The bureau agreed with Verizon that the FCC should read the section as preventing carriers only from sharing such customer information with other companies. “The more natural reading of section 222(a) is that the ‘duty to protect’ the confidentiality of proprietary information creates only a duty not to disclose it to any third party,” it said. The bureau also agreed with Verizon that the FCC should interpret section 222(b) as applying only when a carrier gets another’s proprietary information so the first company can provide a telecom service. “Verizon’s role in the number porting process does not constitute the provision of a ’telecommunications service’ within the meaning of the Act,” it said. “Complainants have not cited a single commission order that has construed section 222(b) to mean that the submitting carrier is the one who is” providing any telecom service. The bureau described as “cursory” cable operators’ argument that Verizon customer retention efforts ran afoul of section 201(b).
If a forthcoming rulemaking addresses general questions on 201(b), the Enforcement Bureau won’t issue a separate recommended conclusion on whether Verizon broke those rules, the FCC spokesman said.
The FCC lacks “consistent policy” on retention marketing, the bureau said. It recommended that commissioners approve a notice seeking comment on rules to apply in all circumstances, regardless of service. The bureau said it’s unclear whether efforts to lure back departing subscribers violate section 222. “This type of aggressive competition to win and to keep customers can result in lower prices for consumers, the introduction of new services and technologies and improved quality of service,” it said. Verizon offered discounts and American Express reward cards, it said.
Verizon seemed to win bureau support for the position that the commission can require cable operators to accept pay-TV cut-off requests transmitted by an exiting subscriber’s new provider. FCC porting rules cover only voice service, a stance that cable executives trace to the fact that cable customers can ask directly that their provider cancel TV service, an option denied phone customers. A cable operator can persuade customers not to defect “if it requires the customer to call personally to cancel service, to stay home to wait for a technician to arrive to disconnect service or if it requires that the customer personally return equipment to the cable provider’s offices,” the bureau said. The FCC has authority over unfair cable practices under section 628(b), and the Supreme Court has ruled that the agency can regulate broadband and other information services, it said. “The bureau recommends that the commission seek comment on whether it should require (as it already does in the voice context) that any service provider accept a cancellation request from a customer’s authorized agent.”

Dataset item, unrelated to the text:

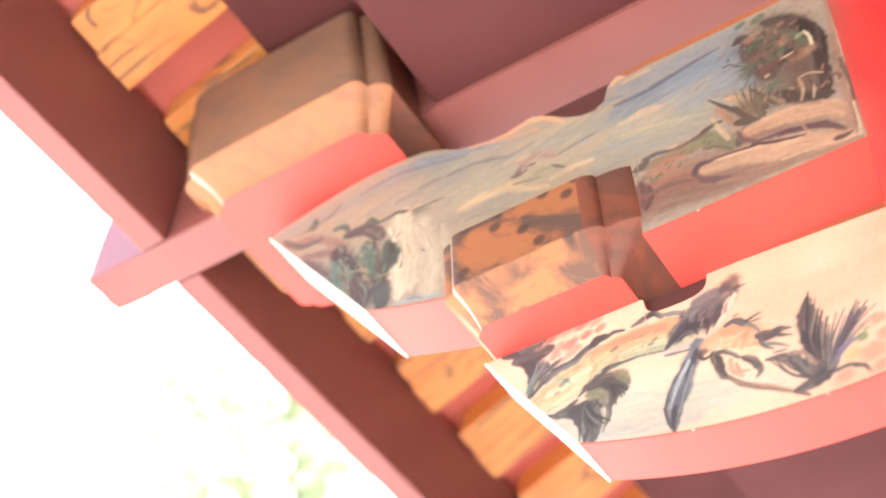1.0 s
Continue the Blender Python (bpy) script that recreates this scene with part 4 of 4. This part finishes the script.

Verizon and NCTA disagreed on whether the bureau ruling bodes well for consumers. The recommendations were “completely inconsistent with previous FCC action to facilitate a competitive marketplace,” NCTA said. “It’s astonishing that the commission is affirming such anti-competitive practices, which deny consumers the benefits of lower prices and better service.” Verizon said cable operators complicate video customers’ efforts to switch providers. “The cable industry’s effort in this complaint to suppress communications would reduce consumer choice, and the bureau’s recommendation to reject it is legally correct and good policy,” the Bell said. Bright House is “very disappointed,” said a spokeswoman, adding that the Florida Public Service Commission is reviewing porting practices. “As Verizon controls the change of service processes, it seems like a skewed result to inhibit developing competition to their phone monopoly,” she said. Comcast is considering its “legal options at the federal level” and pursuing complaints with state public utility commissions, a company spokeswoman said. Time Warner Cable said it’s “disappointed” by the recommendation but hopes commissioners “will recognize the existing rules regarding fair competition.”
Phone competitors decried the order. CompTel is “extremely disappointed,” said Assistant General Counsel Mary Albert in a written statement. The FCC “has long held that Section 222 outlaws the use of such carrier proprietary information for marketing purposes… We are hopeful that the commissioners will reject the bureau’s recommendation.” Competitive local exchange carriers fear an order approving the bureau’s recommendations would license Verizon to expand the marketing practice to all departing customers, not just the ones moving to cable, a CLEC source had said.
The recommendations drew cheers from USTelecom, whose ranks include Verizon and AT&T. The bureau “recognizes that consumers are the winners when service providers compete for their business,” said a USTelecom spokeswoman. “USTelecom looks forward to working with the commission as it develops clear rules in order to promote head-to-head competition between service providers to the ultimate benefit of consumers.” An AT&T spokesman concurred. The Bell supports FCC “efforts to establish a level playing field so that consumers can choose competing video providers just as easily as they can choose competing voice providers,” he said.